Georgia Appeals Court Rules Hemp-Derived Cannabinoids Are Not Controlled Substances

Georgia Appeals Court Rules Hemp-Derived Cannabinoids Are Not Controlled Substances

The ruling could pave the way for retailers to begin selling items containing the controversial hemp byproducts.

Hemp's unofficial and very much unwanted legal tour of America rolled into Georgia last week as the state's Court of Appeals handed down its ruling concerning the legal status of products containing hemp-derived cannabinoids.


According to multiple local and national media outlets, last Thursday, the Appeals Court ruled that products with delta-8 THC, delta-10 THC, and other hemp-based cannabinoids are not controlled substances and are thus legal to sell in the state. The decision is a crucial victory for the hemp industry in Georgia and its many advocates and invested stakeholders.


The case was brought before the court by the Elements Distribution Company (EDC), which was raided in February 2022 by Gwinnett County officials for selling hemp-derived THC items. EDC supplies vape stores with hemp products, including Delta 8 and 10 THC products typically sold as gummies. It, along with several other businesses, was targeted by the Gwinnett district attorney and local law enforcement as part of a concerted strategy to crack down on hemp-based companies.


The DA's office still has the choice to appeal the ruling to the Georgia Supreme Court. However, there is no indication that an appeal is forthcoming.


"I think this is a powerful message for folks around Georgia that these are legal products. The Legislature specifically legalized them in 2019, and that law enforcement has no authority to go after businesses that are legally selling these products," EDC's attorney Tom Church told WXIA in reaction to the Court of Appeals decision.


"I think this is a powerful message for folks around Georgia that these are legal products. The Legislature specifically legalized them in 2019, and that law enforcement has no authority to go after businesses that are legally selling these products."

- Tom Church, attorney representing Elements Distribution Company


The law Church is referencing is the state’s Hemp Farming Act passed in 2019. The statute set up licenses for farming and processing hemp and allows "all products with the federally defined THC level for hemp."


"For the first time in Georgia history, cannabis became explicitly legal as long as it didn't have too much of Delta THC, which is the type of THC that makes users high," Church said.

He also stated that he hopes this ruling sets a precedent for similar cases throughout the state.


"For the first time in Georgia history, cannabis became explicitly legal as long as it didn't have too much of Delta THC, which is the type of THC that makes users high."

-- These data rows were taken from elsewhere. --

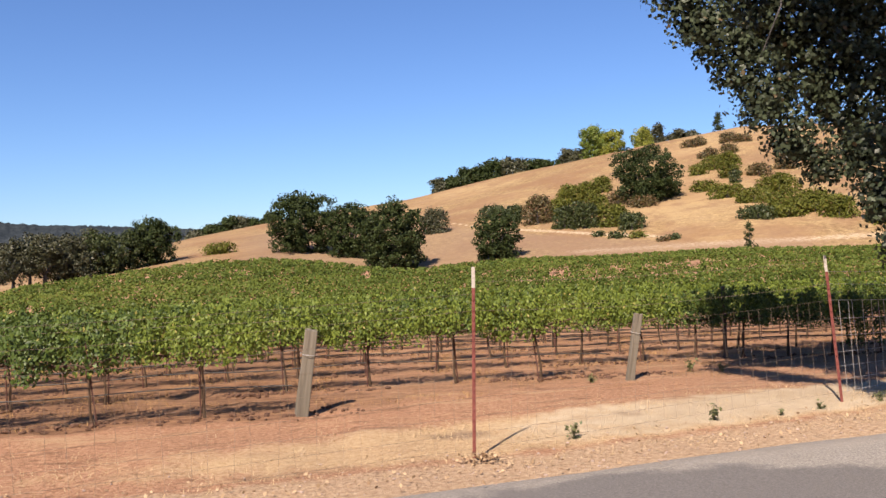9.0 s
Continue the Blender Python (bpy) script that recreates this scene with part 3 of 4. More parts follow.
# ---- roadside oaks ----
def limb(rng, a, b, r0, r1, sag=0.0, n=8, wild=0.06):
    a, b = Vector(a), Vector(b)
    pts, rad = [], []
    for i in range(n):
        k = i / (n - 1)
        p = a.lerp(b, k)
        if i:
            p += Vector((rng.normal(0, wild), rng.normal(0, wild), rng.normal(0, wild * 0.6) + sag * math.sin(math.pi * k)))
        pts.append(p)
        rad.append(r0 + (r1 - r0) * k)
    return tube(pts, rad, 9)


def polar(az, d, z):
    x, y = spot(az, d)
    return (x, y, z)


def gnarled_trunk(rng, pts, radii, sides=22):
    """A trunk with root flares and furrowed, uneven girth."""
    vs, fs = tube(pts, radii, sides)
    ph = rng.uniform(0, 6.28, 4)
    c0 = [Vector(p) for p in pts]
    for i in range(len(pts)):
        for k in range(sides):
            w = 2 * math.pi * k / sides
            low = max(0.0, 1 - i / 2.5)
            s = 1 + low * 0.28 * math.cos(5 * w + ph[0]) + 0.07 * math.cos(3 * w + ph[1] + i * 0.5) + 0.05 * math.cos(8 * w + ph[2] + i * 0.3)
            q = vs[i * sides + k]
            vs[i * sides + k] = c0[i] + (q - c0[i]) * s
    return vs, fs


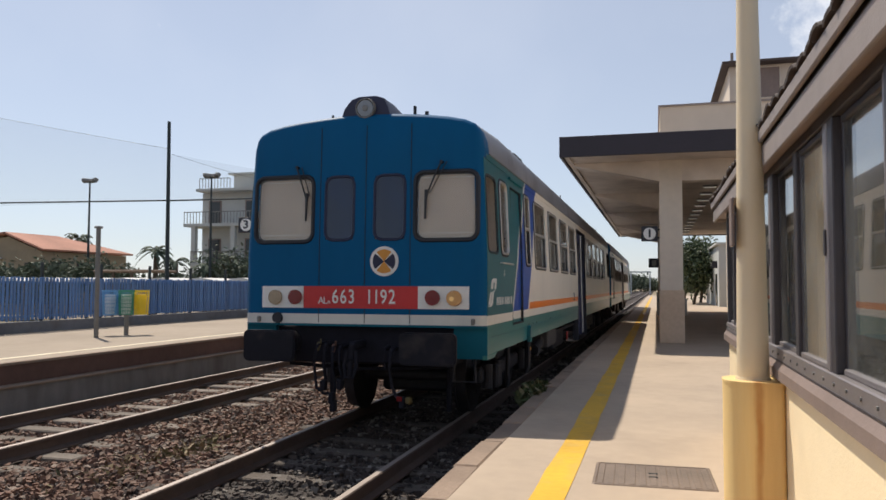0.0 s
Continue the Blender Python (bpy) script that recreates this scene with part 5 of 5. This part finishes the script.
part("tie_beam", bm_box(-0.12, -0.05, -0.9, 0.9, 2.1, 2.2), GREY_METAL, shelter)

# ---- fence ----
FX = -14.2
fence = empty("fence", "blue painted steel picket fence on a low wall", "fence")
part("base_wall", bm_box(FX - 0.12, FX + 0.12, -8, 110, PLAT2_Z, 0.80), FENCE_WALL, fence, "stained low rendered wall")
for z in (0.92, 1.72):
    part("rail", bm_box(FX - 0.05, FX - 0.015, -8, 110, z - 0.025, z + 0.025), FENCE_BLUE, fence)
for i in range(44):
    y = 3.0 + i * 2.05
    part("post", bm_box(FX - 0.13, FX - 0.06, y - 0.03, y + 0.03, 0.8, 2.22, 0.008), DARK_METAL, fence, "dark taller fence post")
picket = mesh_of("picket", bm_box(-0.014, 0.014, -0.036, 0.036, 0.83, 1.84, 0.008), FENCE_BLUE)
for i in range(300):
    ob = new("picket", picket)
    ob.parent = fence
    ob.matrix_basis = pose(FX + random.uniform(-0.006, 0.006), 9.0 + i * 0.108, random.uniform(-0.012, 0.012), random.uniform(-0.5, 0.5), 0, 0)
rest = bmesh.new()
for i in range(460):
    y = 9.0 + 300 * 0.108 + i * 0.14 if i < 360 else 8.9 - (i - 360) * 0.12
    vs = [rest.verts.new((FX, y + dy, z)) for dy, z in ((-0.036, 0.83), (0.036, 0.83), (0.036, 1.84), (-0.036, 1.84))]
    rest.faces.new(vs)
rest.normal_update()
bmesh.ops.solidify(rest, geom=rest.faces[:], thickness=0.02)
tagged(part("far_pickets", rest, FENCE_BLUE, fence), kind="stuff")
for i in range(7):
    y0 = 18.6 + i * 4.1
    part("sheet_panel", bm_box(FX - 0.045, FX - 0.04, y0, y0 + 4.06, 0.86, 1.80), FENCE_BLUE, fence, "blue sheet panel behind the pickets")

# ---- beyond the fence ----
GZ = -0.45


def floodlight(x, y, h):
    f = empty("floodlight", "tall slim sports floodlight mast", "floodlight", "floodlights of the sports ground", m=pose(x, y, GZ))
    part("mast", bm_rod((0, 0, 0), (0, 0, h), 0.10, 0.05, 12), DARK_METAL, f, smooth=40)
    part("crossbar", bm_rod((-0.5, 0, h), (0.5, 0, h), 0.035), DARK_METAL, f)
    for dx, up in ((-0.42, 0.02), (-0.14, -0.02), (0.2, -0.04), (0.44, 0.03)):
        part("lamp_head", bm_box(-0.14, 0.14, -0.2, 0.06, 0.0, 0.2, 0.04, 2), GREY_METAL, f, m=pose(dx, 0, h + up, -25, 0, 18 if dx < 0 else -18))


for x in (-43.3, -34.8, -26.0):
    floodlight(x, 41, 8.7)
net = empty("ball_net", "tall ball-stop net hung from a dark mast", "net")
part("mast", bm_rod((-20.0, 28.3, GZ), (-20.05, 28.3, 8.68), 0.10, 0.07, 14), DARK_METAL, net, smooth=40)
part("mast", bm_rod((-47.0, 28.3, GZ), (-47.0, 28.3, 13.6), 0.10, 0.07, 14), DARK_METAL, net, smooth=40)
part("mast", bm_rod((-16.0, 46, GZ), (-16.0, 46, 9.0), 0.10, 0.07, 14), DARK_METAL, net, smooth=40)
sag = lambda u: 7.5 + 5.9 * u - 0.6 * u * (1 - u)
part("top_cable", bm_tube([(-20 - 27 * u, 28.3, sag(u)) for u in (i / 16 for i in range(17))], 0.007), DARK_METAL, net)
part("low_cable", bm_tube([(-20 - 27 * u, 28.3, 5.29 + 0.4 * u) for u in (i / 8 for i in range(9))], 0.034), DARK_METAL, net)
part("top_cable", bm_tube([(-20 + 4 * u, 28.3 + 17.7 * u, 7.3 - 1.9 * u + 1.6 * u * u) for u in (i / 8 for i in range(9))], 0.006), DARK_METAL, net)
part("low_cable", bm_tube([(-20 + 4 * u, 28.3 + 17.7 * u, 5.28 + 2.2 * u) for u in (i / 8 for i in range(9))], 0.035), DARK_METAL, net)
NET_MAT, _nt, _b = nodes_of("fine_net_mesh")
_b.inputs["Base Color"].default_value = (0.12, 0.14, 0.16, 1)
_b.inputs["Alpha"].default_value = 0.10
nb = bmesh.new()
prev = None
for i in range(17):
    u = i / 16
    row = [nb.verts.new((-20 - 27 * u, 28.3, 5.28)), nb.verts.new((-20 - 27 * u, 28.3, sag(u)))]
    if prev:
        nb.faces.new((prev[0], row[0], row[1], prev[1]))
    prev = row
part("netting", nb, NET_MAT, net, "fine grey netting")
nb = bmesh.new()
nb.faces.new([nb.verts.new(p) for p in ((-20, 28.3, 5.28), (-16, 46, 7.48), (-16, 46, 7.5), (-20, 28.3, 7.3))])
part("netting", nb, NET_MAT, net, "fine grey netting")

house = empty("house", "low ochre house with a terracotta gabled roof", "house")
EAVE, RIDGE, HX0, HX1, HXR, HY0, HY1, HYR = 4.33, 5.66, -58.6, -44.9, -48.5, 48.0, 58.5, 53.6
part("wall", sweep([(HX0 + 0.4, GZ), (HX1 - 0.4, GZ), (HX1 - 0.4, EAVE - 0.05), (HX0 + 0.4, EAVE - 0.05)], HY0 + 0.4, HY1 - 0.4), HOUSE_WALL, house)
part("gable", sweep([(HX0 + 0.5, EAVE - 0.045), (HX1 - 0.5, EAVE - 0.045), (HXR, RIDGE - 0.2)], HY0 + 0.4, HY0 + 0.65), HOUSE_WALL, house)


def roof_slope(corners, across):
    """One slope of the roof: a thick sheet between the corners, with tile ribs running down it."""
    bm = bmesh.new()
    bm.faces.new([bm.verts.new(c) for c in corners])
    bm.normal_update()
    bmesh.ops.solidify(bm, geom=bm.faces[:], thickness=0.14)
    ob = part("roof", bm, ROOF_RED, house, "terracotta tiled roof slope")
    for top, low in across:
        part("tile_rib", bm_rod(top, low, 0.06, seg=6), ROOF_RED, ob)


for ex in (HX1, HX0):
    ribs = []
    for k in range(26):
        y = HY0 + 0.15 + k * 0.4
        u = 0.0 if y < HYR else (y - HYR) / (HY1 - HYR)
        ribs.append(((HXR + (ex - HXR) * u, y, RIDGE + 0.02 + (EAVE - RIDGE) * u), (ex, y, EAVE + 0.02)))
    roof_slope([(HXR, HY0, RIDGE), (HXR, HYR, RIDGE), (ex, HY1, EAVE), (ex, HY0, EAVE)][::1 if ex > HXR else -1], ribs)
roof_slope([(HXR, HYR, RIDGE), (HX0, HY1, EAVE), (HX1, HY1, EAVE)], [])
part("ridge", bm_rod((HXR, HY0, RIDGE + 0.03), (HXR, HYR, RIDGE + 0.03), 0.12, seg=8), ROOF_RED, house)
for y in (50.0, 52.6, 55.2):
    part("window", bm_box(HX1 - 0.40, HX1 - 0.34, y - 0.5, y + 0.5, 2.1, 3.5), WINDOW_DARK, house)
for x in (-46.4, -50.3, -55.6):
    part("window", bm_box(x - 0.45, x + 0.45, HY0 + 0.34, HY0 + 0.4, 1.9, 3.4), WINDOW_DARK, house)
part("sun_blind", bm_box(-53.6, -49.0, HY0 - 0.3, HY0 + 0.39, 3.72, 3.82, 0.02), AWNING, house, "narrow pale sun blind over the door")

flats = empty("apartment_building", "pale apartment building with wide balconies", "building")
part("wall", bm_box(-38.9, -22, 60, 74, GZ, 9.9), APT_WALL, flats)
part("roof_slab", bm_box(-38.7, -21.5, 58.6, 74.5, 9.9, 10.12), APT_WALL, flats, "overhanging roof slab")
pent = part("penthouse", bm_box(-37.0, -24, 62, 72, 10.12, 11.75), APT_WALL, flats)
part("penthouse_roof", bm_box(-37.3, -23.5, 61.5, 72.5, 11.75, 11.9), APT_WALL, flats)
for z in (3.6, 7.0):
    bal = part("balcony", bm_box(-39.2 if z > 5 else -38.5, -24, 57.6, 59.99, z - 0.25, z), APT_WALL, flats, "wide balcony slab")
    part("handrail", bm_box(-39.2 if z > 5 else -38.5, -24, 57.6, 57.66, z + 0.95, z + 1.02), GREY_METAL, bal)
    for i in range(50 if z > 5 else 48):
        x = (-39.15 if z > 5 else -38.45) + i * 0.3
        part("baluster", bm_box(x - 0.02, x + 0.02, 57.61, 57.65, z, z + 0.96), GREY_METAL, bal)
part("roof_rail", bm_box(-38.5, -35.5, 58.8, 58.86, 11.0, 11.06), GREY_METAL, flats)
for i in range(11):
    part("roof_baluster", bm_box(-38.5 + i * 0.3, -38.46 + i * 0.3, 58.81, 58.85, 10.12, 11.0), GREY_METAL, flats)
for z in (0.9, 3.7, 7.05):
    for x in (-37.6, -34.0, -30.0, -26.5):
        w = part("window", bm_box(x - 0.62, x + 0.62, 59.93, 60.0, z, z + 2.15), SILL_BROWN, flats)
        part("pane", bm_box(x - 0.5, x + 0.5, 59.9, 59.93, z + 0.1, z + 2.05), WINDOW_DARK, w)
for x in (-38.3, -34.5, -30):
    part("pillar", bm_box(x - 0.2, x + 0.2, 57.7, 58.1, GZ, 6.75), APT_WALL, flats)

palm(-53.7, 62, GZ, 6.55, 1.75, 5)
for i, (x, y, h, r) in enumerate([(-30.6, 42, 4.3, 1.25), (-29.5, 42.5, 3.6, 1.1), (-27.6, 43, 3.3, 1.3), (-25.8, 44, 3.0, 1.3)]):
    palm(x, y, GZ, h, r, 40 + i)
for i, (x, y, h, s) in enumerate([(-37.6, 39, 3.7, 1.5), (-36.2, 39.5, 4.2, 1.3), (-34.7, 39, 3.9, 1.4), (-33.0, 39.5, 4.1, 1.4), (-31.6, 40, 3.6, 1.2), (-40, 39, 3.8, 1.6), (-42.5, 39, 3.6, 1.6), (-29.8, 43, 3.6, 1.3), (-26.4, 44, 5.0, 2.0), (-24.2, 44, 4.6, 1.9), (-28.2, 42, 3.0, 1.2), (-21, 43, 4.2, 2.4), (-18, 50, 4, 3), (-14, 60, 5, 3)]):
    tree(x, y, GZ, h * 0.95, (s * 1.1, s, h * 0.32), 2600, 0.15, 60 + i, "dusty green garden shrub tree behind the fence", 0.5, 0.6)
for i in range(9):
    x = -37 + i * 2.1
    s = empty("awning", "white fabric sunshade over a parking bay", "awning", "white sunshades behind the fence", m=pose(x, 33 + i * 0.35, GZ))
    part("cloth", bm_plate(lambda u, v, d: Vector((u, d, v)), [(-1.0, 2.30), (-0.5, 2.48), (0.1, 2.52), (0.7, 2.42), (1.0, 2.28), (1.0, 2.25), (-1.0, 2.25)], -1.2, 1.2), AWNING, s)
    for dx, dy in ((-0.9, -1.1), (0.9, -1.1), (-0.9, 1.1), (0.9, 1.1)):
        part("leg", bm_rod((dx, dy, 0), (dx, dy, 2.27), 0.03), GREY_METAL, s)
pergola = empty("pergola", "pale reed-roofed pergola on dark posts", "pergola", m=pose(-28.6, 37.5, GZ))
part("roof", bm_box(-1.9, 1.9, -1.2, 1.2, 2.85, 3.0, 0.05), KERB, pergola)
for dx in (-1.75, -0.6, 0.6, 1.75):
    part("post", bm_box(dx - 0.06, dx + 0.06, -1.15, -1.03, 0, 2.85), BARK, pergola)

# its haze is only the pale colour of the steel
# signal gantry far down the line
gantry = empty("signal_gantry", "hazy steel gantry over the far tracks", "gantry")
for x in (-6.8, -1.7):
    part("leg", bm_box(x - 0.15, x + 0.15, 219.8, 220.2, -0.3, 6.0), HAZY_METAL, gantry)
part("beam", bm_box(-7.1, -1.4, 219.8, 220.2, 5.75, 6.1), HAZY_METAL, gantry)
part("signal", bm_box(-2.5, -2.1, 219.5, 219.7, 5.0, 5.9), DARK_METAL, gantry)


motions()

- Tom Church, attorney representing Elements Distribution Company


The Georgia Appeals Court ruling is just the latest in a series of legal battles over hemp and its cannabinoid derivatives. Since the beginning of September, judges in Maryland, Arkansas, and Texas temporarily lifted bans on products containing hemp-derived delta-8 THC. Meanwhile, last week a judge in Virginia rejected a request to grant an injunction on a recently enacted state law that imposes severe restrictions on hemp items containing intoxicating levels of THC.


After the passage of the 2018 Farm Bill, which federally legalized hemp, states have taken different approaches to regulating hemp-derived cannabinoids. Many industry activists were hoping that the 2023 iteration of the Farm Bill might finally close all the legal loopholes and vagaries caused by the 2018 version and firmly settle the question of hemp-derived cannabinoids and their legality.


However, due to the House Speaker drama over the past several weeks and an impending government shutdown, several key lawmakers do not believe the Farm Bill will be renewed before the end of the year. Until it is, farmers, manufacturers, and retailers are stuck in a legal and economic limbo.


The recent legal victories in states like Georgia, Texas, Maryland, and Arkansas are encouraging signs for an industry battered and beleaguered on all fronts. But until Congress and regulatory agencies like the U.S. Food and Drug Administration take the issue by the horns and address it finally and effectively, businesses like EDC will be trapped between a legal rock and a financial hard place, a genuinely unfun spot to occupy.